Pekerja membersihkan bawang merah di Pasar Induk Kramat Jati, Jakarta, Rabu (18/5). Pemerintah memastikan ketersediaan komoditas pangan seperti bawang merah, beras, dan cabai cukup untuk memenuhi kebutuhan sebelum dan setelah Ramadan, antara lain dengan cara memastikan keberadaan stok bawang merah di empat pasar induk senilai 300 ton per hari dan tambahan 8000 ton bawang merah dalam dua minggu ke depan. ANTARA FOTO/Rosa Panggabean/kye/16.

Jakarta, Aktual.com — Komisi Pengawasan Persaingan Usaha (KPPU) mendesak pemerintah agar menijau keputusan impor 2.500 ton bawang merah untuk kepentingan penyerapan hasil panen dalam negeri.

“Ini untuk kepentingan melindungi petani bawang dalam negeri yang akan memasuki masa panen,” kata Kepala Kantor Perwakilan Daerah Komisi Pengawas Persaingan Usaha (KPPU) Surabaya, Sabtu (28/5).

Dia mengatakan kebijakan impor bawang merah yang dikeluarkan oleh pemerintah akan merugikan para petani Indonesia yang akan memasuki masa panen raya.

“Jika impor nanti hasil panen petani bawang dalam negeri siap yang beli,” katanya.

Pemerintah, kata Aru, berkewajiban melindungi para petani dalam negeri dengan menjaga stabilitas harga produk pertanian, termasuk membeli hasil panen petani.

“Bukan malah membeli hasil panen petani negara lain melalui kebijakan impor,” katanya.

Dia menyebutkan saat ini hampir di seluruh sentra bawang merah di negeri telah masuk masa panen raya. Dengan melakukan impor bawang merah, dikhawatirkan akan merugikan para petani.

“Para petani itu pasti rugi. Saat panen malah impor,” katanya.

Dia mengatakan hasil panen petani yang segera dilakukan di beberapa sentra pertanian bawang Indonesia, akan memenuhi kebutuhan dan memperbanyak stok bawang dalam negeri sehingga tidak masuk akal jika pemerintah malah mengeluarkan kebijakan impor.

“Kecuali stok yang ada kurang dan tidak mampu penuhi kebutuhan dalam negeri,” kata dia.

Fakta saat ini, Badan Urusan Logistik (Bulog) mengalami kesulitan mengelola 1.240 ton bawang merah yang didatangkan dari sejumlah sentra bawang di daerah Bima, Provinsi Nusa Tenggara Barat.

“Bayangkan saja mengelola bawang merah produksi dalam negeri tidak bisa malah impor 2.500 ton. Bulog saja kesulitan menampung karena kendala gudang,” katanya.
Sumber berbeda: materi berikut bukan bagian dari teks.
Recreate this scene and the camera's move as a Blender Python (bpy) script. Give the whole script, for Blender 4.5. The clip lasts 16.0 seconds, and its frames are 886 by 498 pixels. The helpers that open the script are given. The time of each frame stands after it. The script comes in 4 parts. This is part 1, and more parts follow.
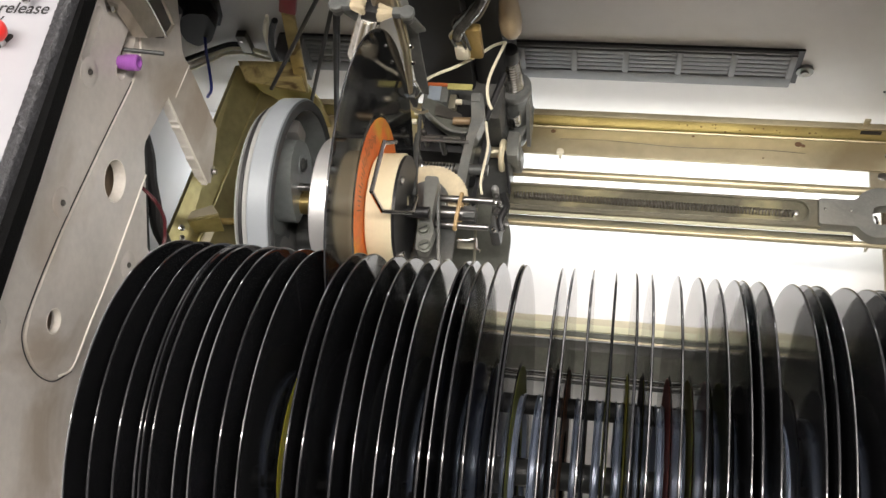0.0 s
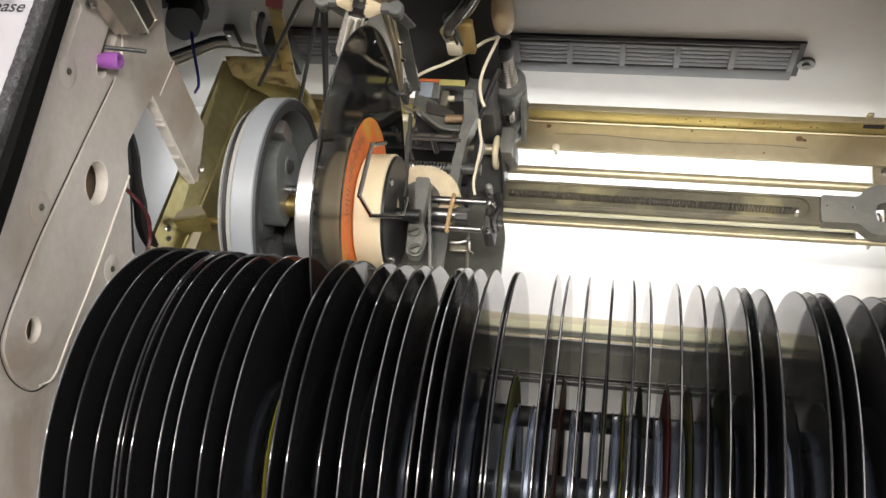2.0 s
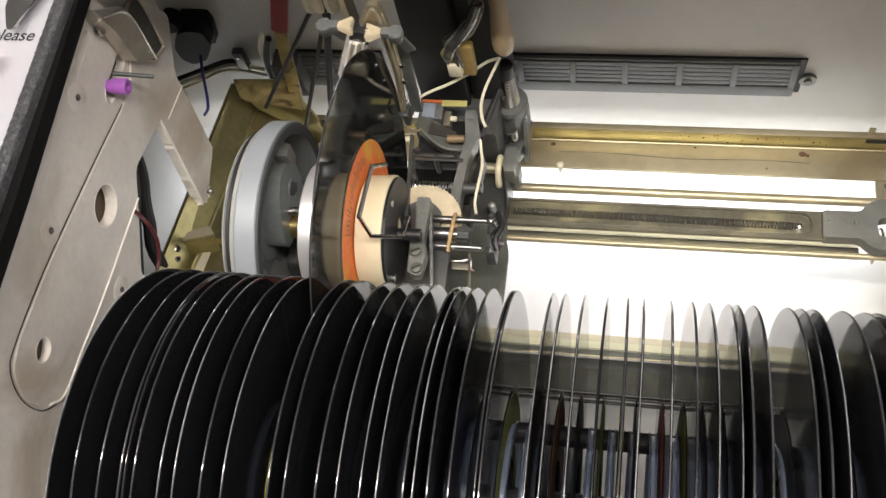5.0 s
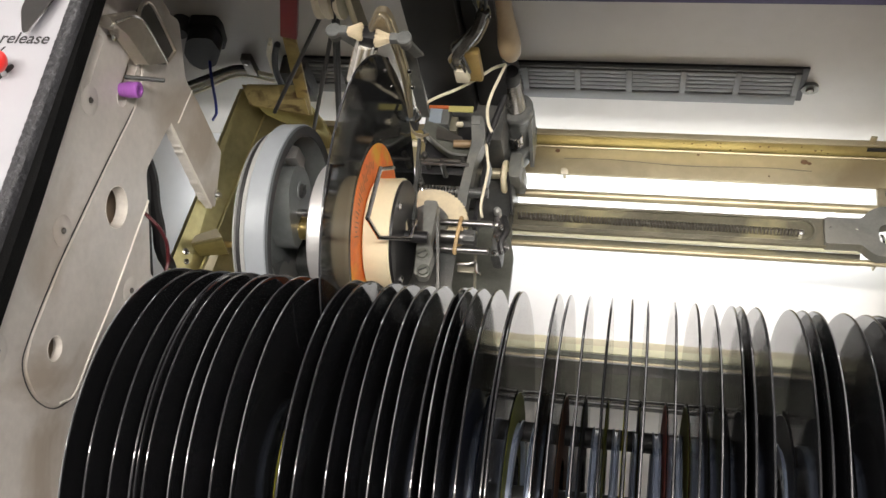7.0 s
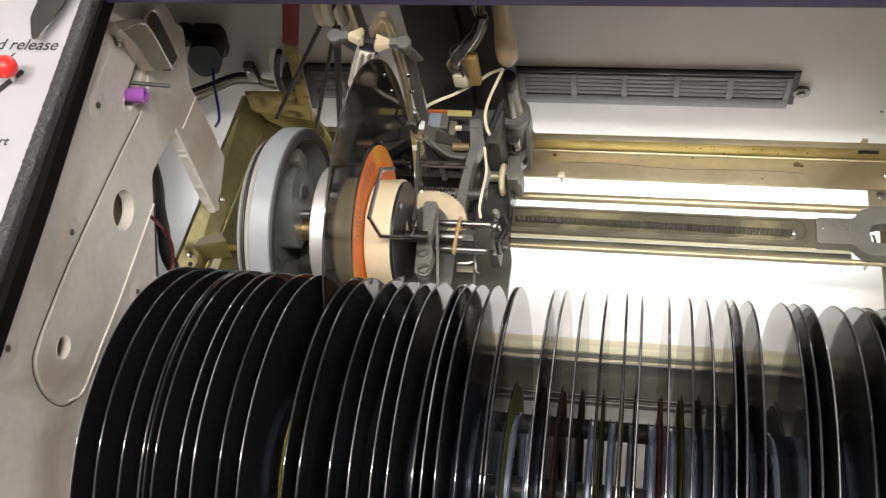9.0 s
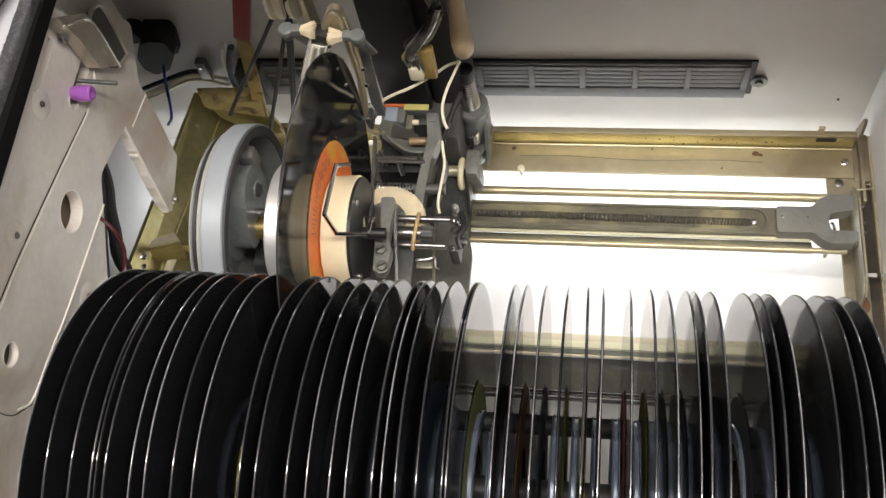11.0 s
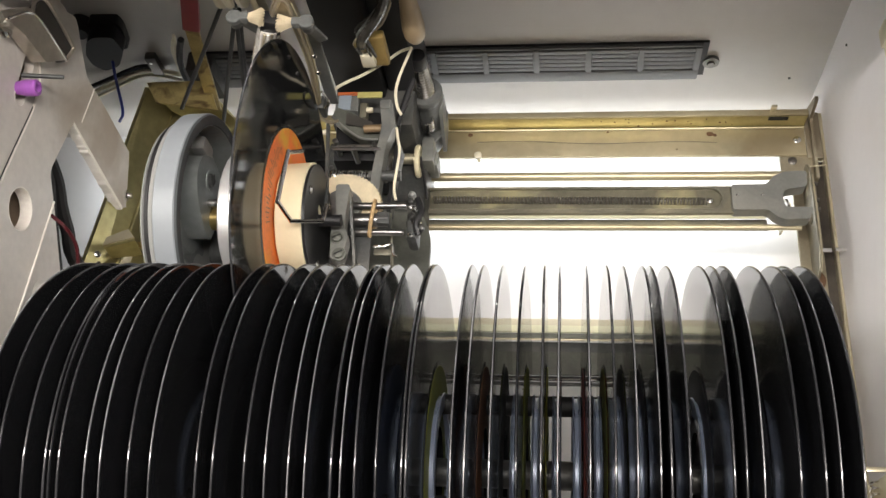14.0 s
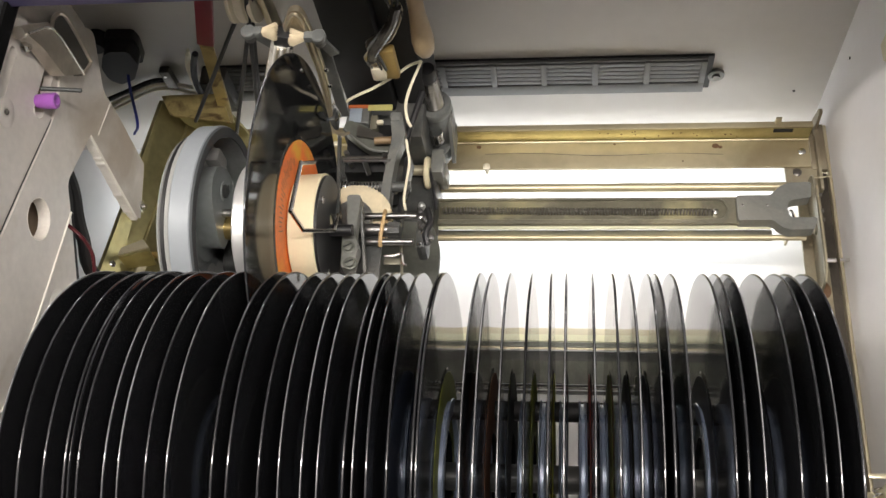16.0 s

Bahkan, saat ini nilai dan harga jual salah satu jenis bumbu penting itu di sejumlah sentra produksi bawang, seperti Nganjuk, Provinsi Jawa Timur, mulai turun akibat tingginya produksi pertanian saat masa panen raya.

“Daerah ini menjadi salah satu sentra produksi bawang merah nasional,” katanya.

Pemerintah pusat dan daerah, kata dia, seharusnya melakukan pembenahan dan perbaikan terhadap sistem dan pola manajemen stok bawang sehingga penyaluran ke pasar bisa memenuhi seluruh permintaan warga.

Dengan begitu, katanya, pemenuhan kebutuhan warga untuk jenis pertanian itu bisa tercukupi.

“Tidak perlu lagi terlihat langka sehingga pemerintah memandang penting untuk impor,” katanya.

Selain manajemen stok, Aru juga mencermati permasalahan data terkait dengan komoditas bawang merah.

Indikasinya, katanya, perbedaan sikap awal dari Kementerian Pertanian yang menolak impor, namun kemudian berubah dengan diambilnya keputusan pemerintah melakukan impor.

“Ini pasti ada perbedaan data yang dijadikan acuan untuk melakukan atau tidak melakukan impor,” katanya.

Oleh karena itu, kesesuaian data dari setiap pemangku kepentingan harus sinergis dan terintegrasi sehingga tidak muncul data beragam yang membingungkan dan bahkan memberi informasi sebaliknya.

“Sekali lagi KPPU minta agar tinjau kebijakan impor bawang merah. Untuk Pemerintah Provinsi Jawa Timur agar ada edaran menolak bawang merah impor, seperti halnya kebijakan membatasi sapi impor masuk wilayah sentra bawang itu,” kata Aru.